London’s West End and New York’s Broadway have become iconic for the quality of their theatre. The Victoria and Albert Museum in Kensington is celebrating 40 years of the Olivier Awards and is marking this with a free exhibition called ‘Curtain Up’.
Hit productions from both cities feature in this remarkable collection of work from Britain and America’s finest plays and musicals.
From the start, the aim is to highlight both the history and the modernity of theatre. A decades-old ‘Shaftesbury Avenue’ sign hangs above viewers, while flashing lights hint at the glamour of the stage.
Intricate costumes from Phantom of the Opera line the hall, with the Phantom’s mask – worn by Michael Crawford – glimmering from a corner. These costumes are accompanied by the designer’s sketches, illustrations and fabric swatches.
Rows of top hats from A Chorus Line surround you as archive footage plays, blasting the score. It has the feel of being in the front row as you watch the performers push themselves to deliver those high kicks and larger-than-life choreography (below is a more recent performance).
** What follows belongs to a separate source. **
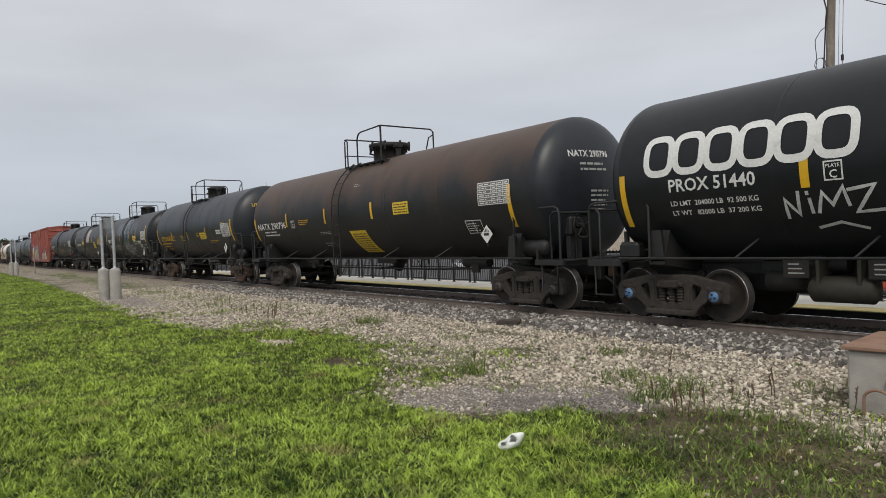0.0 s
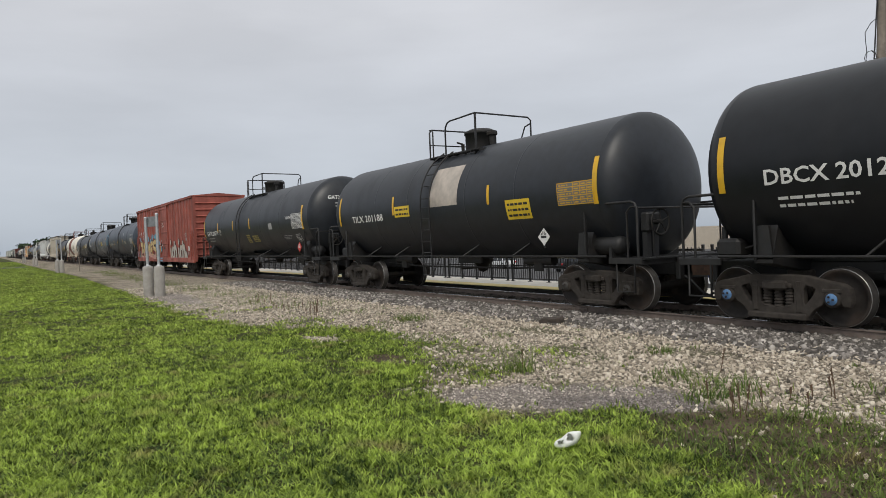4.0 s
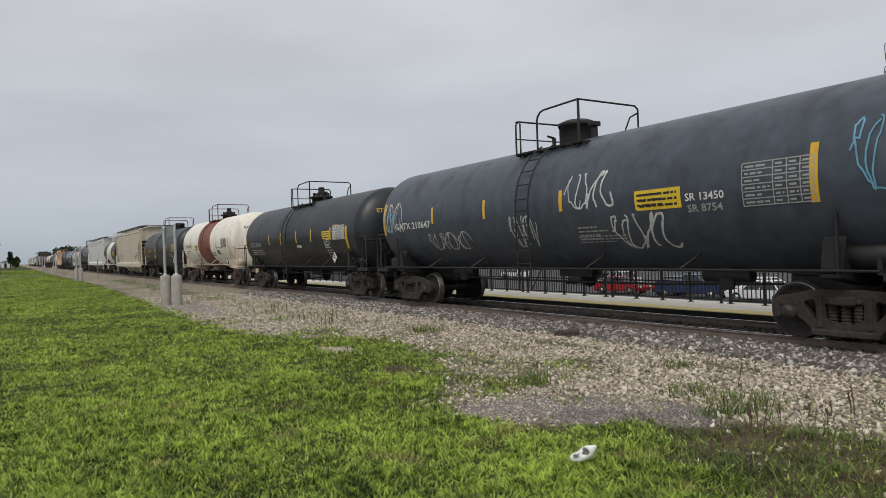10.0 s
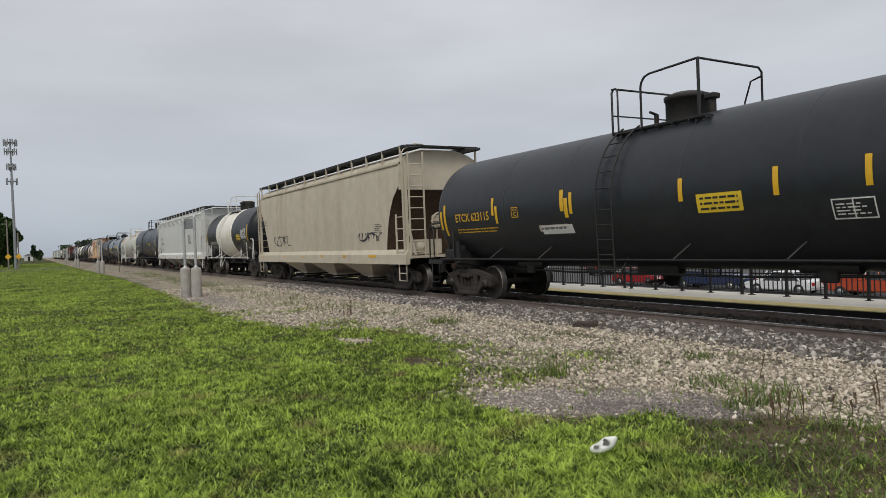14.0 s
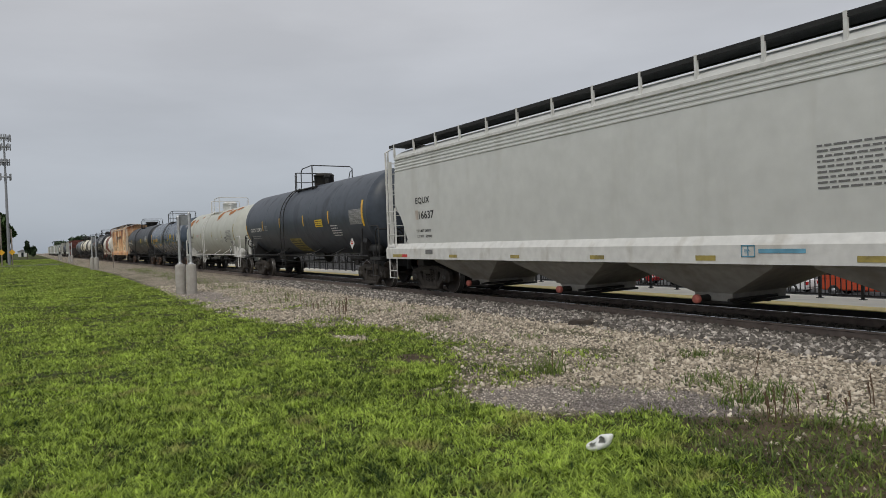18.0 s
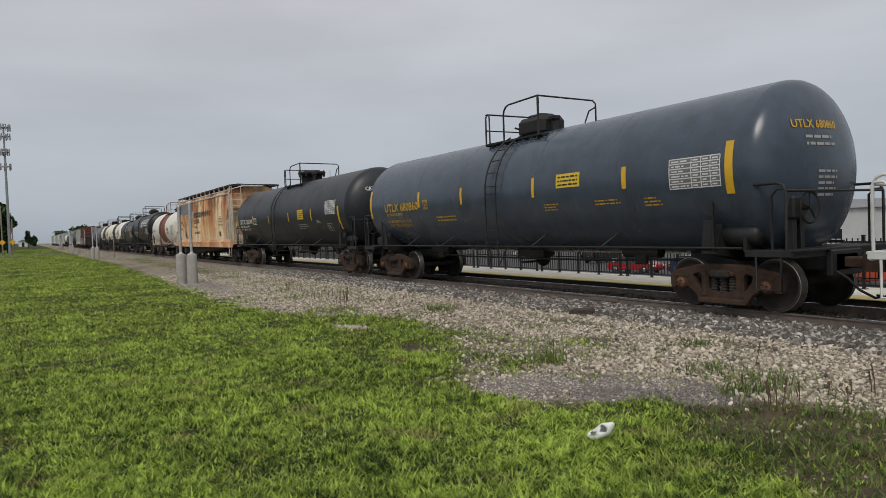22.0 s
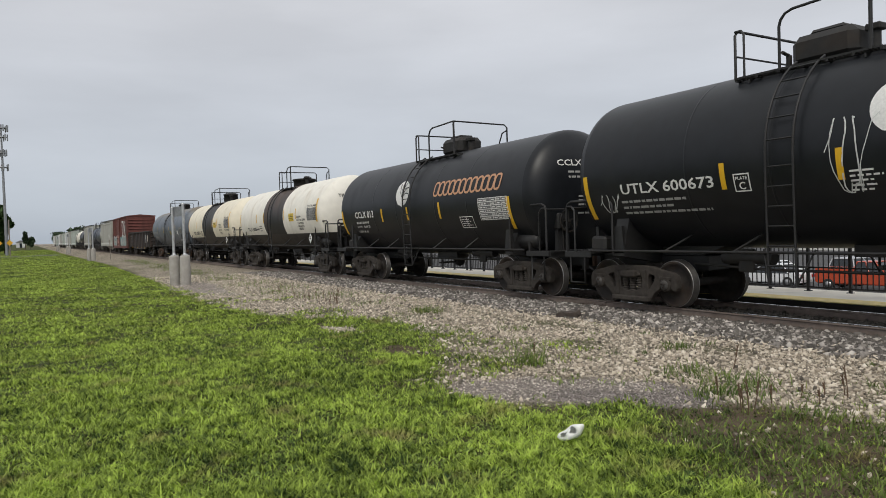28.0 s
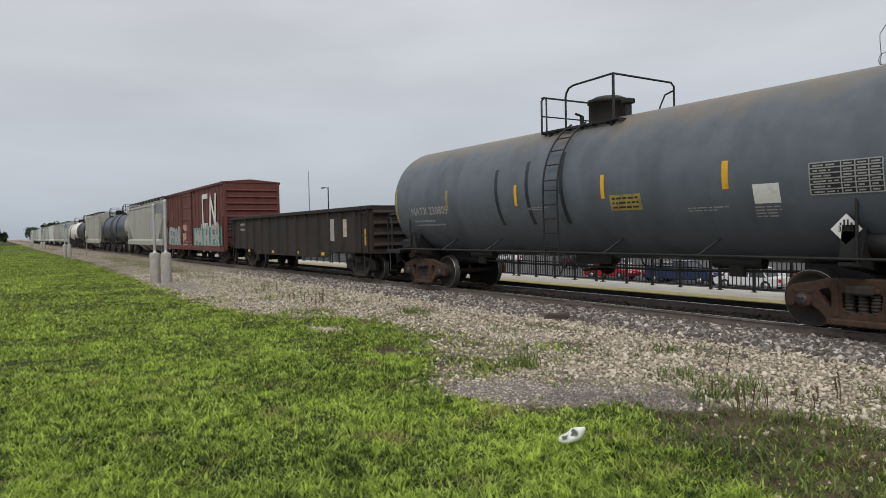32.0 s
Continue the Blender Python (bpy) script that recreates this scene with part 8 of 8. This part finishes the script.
mural(wall, -2.4, 0.95, 2.4, 1.3, 2, "scrawl_pink", "scrawl_pink", "scrawl_dark", 13)
hopper("dusty grey covered hopper car", -468.1, -455.6, body=16.2, top=4.5, mat="hop_grey", bays=3, turn=False)
tank("dark grey tank car with white ends", -479.8, -473.0, mat="tank_slate", end_mat="hop_grey", turn=False)
tank("dusty dark grey tank car", -489.0, -483.8, mat="tank_grey", turn=False)
hopper("dark dusty covered hopper car", -505.8, -493.4, body=15.5, top=4.6, mat="hop_grey", bays=3, turn=False)
tank("black tank car with a white end", -520.3, -511.4, mat="tank_black", turn=False)
tank("white tank car, far along the train", -534.8, -525.3, mat="tank_white", turn=False)
spot = -539.8
for k in range(9):
    hopper("pale covered hopper car, far along the train", spot - 13.2, spot, body=16.4, top=4.5, mat=("hop_green", "hop_grey", "hop_white")[k % 3], bays=3, turn=False)
    spot -= 18.0

# how far the train has rolled, by the second
ROLLED = [(0, 0.00), (1, 12.43), (2, 24.85), (3, 37.33), (5.5, 68.84), (8, 100.05), (11, 137.57), (14, 175.00), (17, 212.48), (20, 249.95), (23, 287.30), (25.5, 318.33), (28, 349.04), (30, 374.34), (31, 386.97), (32, 399.54)]


# ---- what moves: the train rolls past, its wheels turn ----
def rolled(t):
    return float(np.interp(t, [r[0] for r in ROLLED], [r[1] for r in ROLLED]))


def motions():
    for car, x0 in TRAIN:
        walk(car, [(t, pose(x0 + s, TRACK_Y, RAIL_Z)) for t, s in ROLLED])
    starts = dict((car, x0) for car, x0 in TRAIN)
    for k, (w, x) in enumerate(WHEELSETS):
        # a wheel is followed turn by turn while it is near enough to be seen turning
        near = [i for i in range(32 * FPS + 1) if -75 < starts[w.parent] + x + rolled(i / FPS) < 6]
        turns = [(i, math.degrees(rolled(i / FPS) / 0.457)) for i in near] or [(0, 0.0)]
        turns = [(0, turns[0][1])] * (turns[0][0] > 0) + turns + [(32 * FPS, turns[-1][1])] * (turns[-1][0] < 32 * FPS)
        walk(w, [(i / FPS, pose(x, 0, 0.457, 0, a % 360 + 37 * k, 0)) for i, a in turns])


motions()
Notably, there is a strong emphasis on showcasing the skill behind the scenes: some of my favourites included the set design of Matilda, the flashing set from The Curious Incident of the Dog in the Night-Time, and a huge drawing of the mechanics behind the revolving barricade in Les Misérables.
The exhibition runs until Wednesday 31 August in Gallery 104, the V&A. There are free one-hour guided tours each day at 2pm. Make sure you get to see it.